When Bancor V2.1 was launched, the term “impermanent loss protection” was coined to define a mechanism that protects a liquidity provider from any shortfall due to impermanent loss or token(s) being sold off due to pool rebalancing which occurs when the price between two assets diverges.
In Bancor V2.1, all liquidity providers’ positions are non-fungible as the protocol has to keep track of unique information for each deposit to calculate the compensation owed to a liquidity provider at withdrawal. This overhead made Bancor V2.1 gas intensive. Bancor V3 greatly simplified the accounting process by maintaining a staking ledger which keeps track of all deposits and fees owed to liquidity providers. Separate from the staking ledger is the master vault which stores the current number of tokens across the Bancor V3 protocol. Therefore, figuring out deficits or surpluses across tokens is a matter of calculating the difference between these two data structures. If a pool is in surplus, liquidity providers get back their original deposit plus any earned fees in the token they provided. If the pool is in deficit, liquidity providers get a portion of their original deposit plus any earned fees in the token they provided and the rest in BNT (when BNT distribution was enabled).

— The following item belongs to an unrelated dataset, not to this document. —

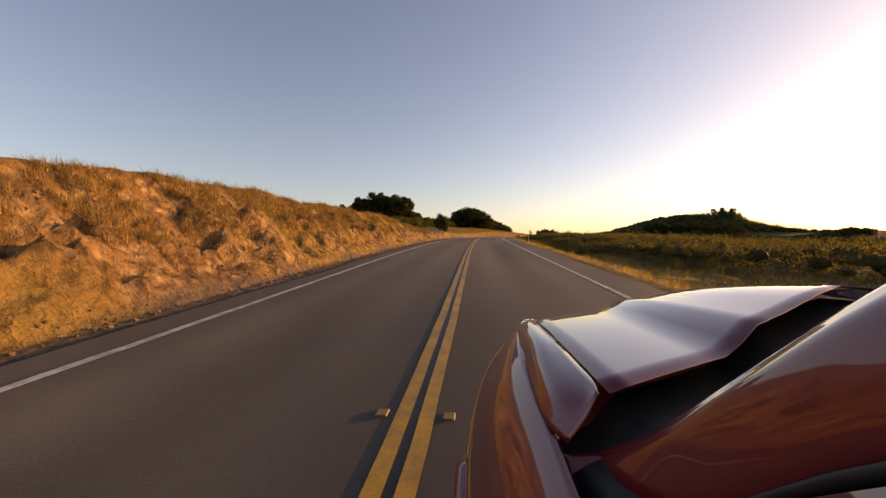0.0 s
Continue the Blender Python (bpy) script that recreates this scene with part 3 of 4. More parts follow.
# woods on the hill, and scrub beyond the verge, past counting
def build_woods():
    rng = np.random.default_rng(8)
    c = []
    for a, b in zip(HILL[:-1], HILL[1:]):
        n = int(np.hypot(*(b - a)[:2]) * 8.0)
        u = rng.random(n)[:, None]
        p = a[:2] + (b - a)[:2] * u + rng.normal(size=(n, 2)) * 22
        c.append(p)
    # brushy country to the right of the road
    n = 900
    s, d = rng.uniform(-60, 210, n), 30 + 190 * rng.random(n) ** 1.1
    x, y = place(s, d)
    c.append(np.stack([x, y], 1))
    x, y = place(rng.uniform(200, 420, 500), 28 + 150 * rng.random(500))
    c.append(np.stack([x, y], 1))
    x, y = place(rng.uniform(282, 350, 420), -(15 + 75 * rng.random(420)))
    c.append(np.stack([x, y], 1))
    n = 900
    y = 268 + 130 * rng.random(n)
    x = 50 + (0.22 * (y - 243) + 38) * rng.random(n)
    far_left = np.stack([x, y], 1)
    c.insert(0, far_left)
    c = np.vstack(c)
    s, d = nearest(c[:, 0], c[:, 1])
    keep = (np.abs(d) > np.where((np.arange(len(c)) < 900) | ((s > 200) & (d < 0)), 30, 16)) & ~((s > 280) & (d < 0) & (d > -24))
    c, d = c[keep], d[keep]
    z = ground_height(c[:, 0], c[:, 1])
    hz, hw = hill(c[:, 0], c[:, 1])
    low = np.arange(len(keep))[keep] >= len(keep) - 420
    hw = np.where(low, 0.0, hw)
    R = np.where(hw > 0.3, 2.6 + 2.2 * rng.random(len(c)), (1.1 + 1.6 * rng.random(len(c))) * np.where((s[keep] > 230) & (d > 0), 1.4, 1.0))
    hgt = R * np.where(hw > 0.3, 0.85, 0.65)
    tall = (np.hypot(c[:, 0] - 200, c[:, 1] - 339) < 9)
    hgt = np.where(tall, hgt * 1.35, hgt)
    cc = np.stack([c[:, 0], c[:, 1], z + hgt * 0.45], 1)
    rr = np.stack([R, R, hgt * 1.3], 1)
    near = np.abs(d) < 70
    v, f = joined(blobs(rng, cc, rr * np.where(near, 0.34, 0.62)[:, None], rough=0.35), leaves(rng, cc[~near], rr[~near], 84, 0.32, out=0.26, sprays=14), leaves(rng, cc[near], rr[near], 420, 0.13, out=0.42, sprays=28))
    return tagged(new("hillside_woods", mesh_of("hillside_woods", v, f, M_WOODS)), "dense dark oak woods and scrub on the hill", "woods", kind="stuff")


woods = build_woods()


def blades(rng, x, y, z, h, lean, per, width):
    n = len(x) * per
    X, Y, Z, Hh = (np.repeat(q, per) for q in (x, y, z, h))
    a = rng.random(n) * 6.283
    r = 0.10 * np.sqrt(rng.random(n)) * (0.6 + Hh)
    bx, by = X + np.cos(a) * r, Y + np.sin(a) * r
    tall = Hh * (0.6 + 0.6 * rng.random(n))
    b = rng.random(n) * 6.283
    k = lean * tall * rng.random(n)
    w = width * (0.7 + 0.6 * rng.random(n))
    sx, sy = np.cos(b + 1.57) * w, np.sin(b + 1.57) * w
    v = np.stack([np.stack([bx - sx, by - sy, Z - 0.04], 1), np.stack([bx + sx, by + sy, Z - 0.04], 1),
                  np.stack([bx + np.cos(b) * k, by + np.sin(b) * k, Z + tall], 1)], 1).reshape(-1, 3)
    return v, np.arange(n * 3).reshape(-1, 3)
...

While the intention and outcome of protecting liquidity providers’ liquidity remains the same, the term “impermanent loss protection” becomes less relevant going forward as Bancor evolves into a financial platform beyond a decentralized exchange). To that extent, a more accurate term to describe from a liquidity providers’ perspective the protection of their deposits will need to be adopted and “Liquidity Protection” is one that fits this bill. Over the course of the next few months, the term “impermanent loss protection” across all channels will be retired as the Bancor community transitions to “liquidity protection” going forward.
In conclusion, the term “impermanent loss protection” that existed in Bancor V2.1 historically will be transitioned to “Liquidity Protection” from now on in all Bancor developments moving forward. There is no expectation that all historical materials will be updated to reflect this change but anything new (i.e. Bancor V3 and up) should reflect this terminology.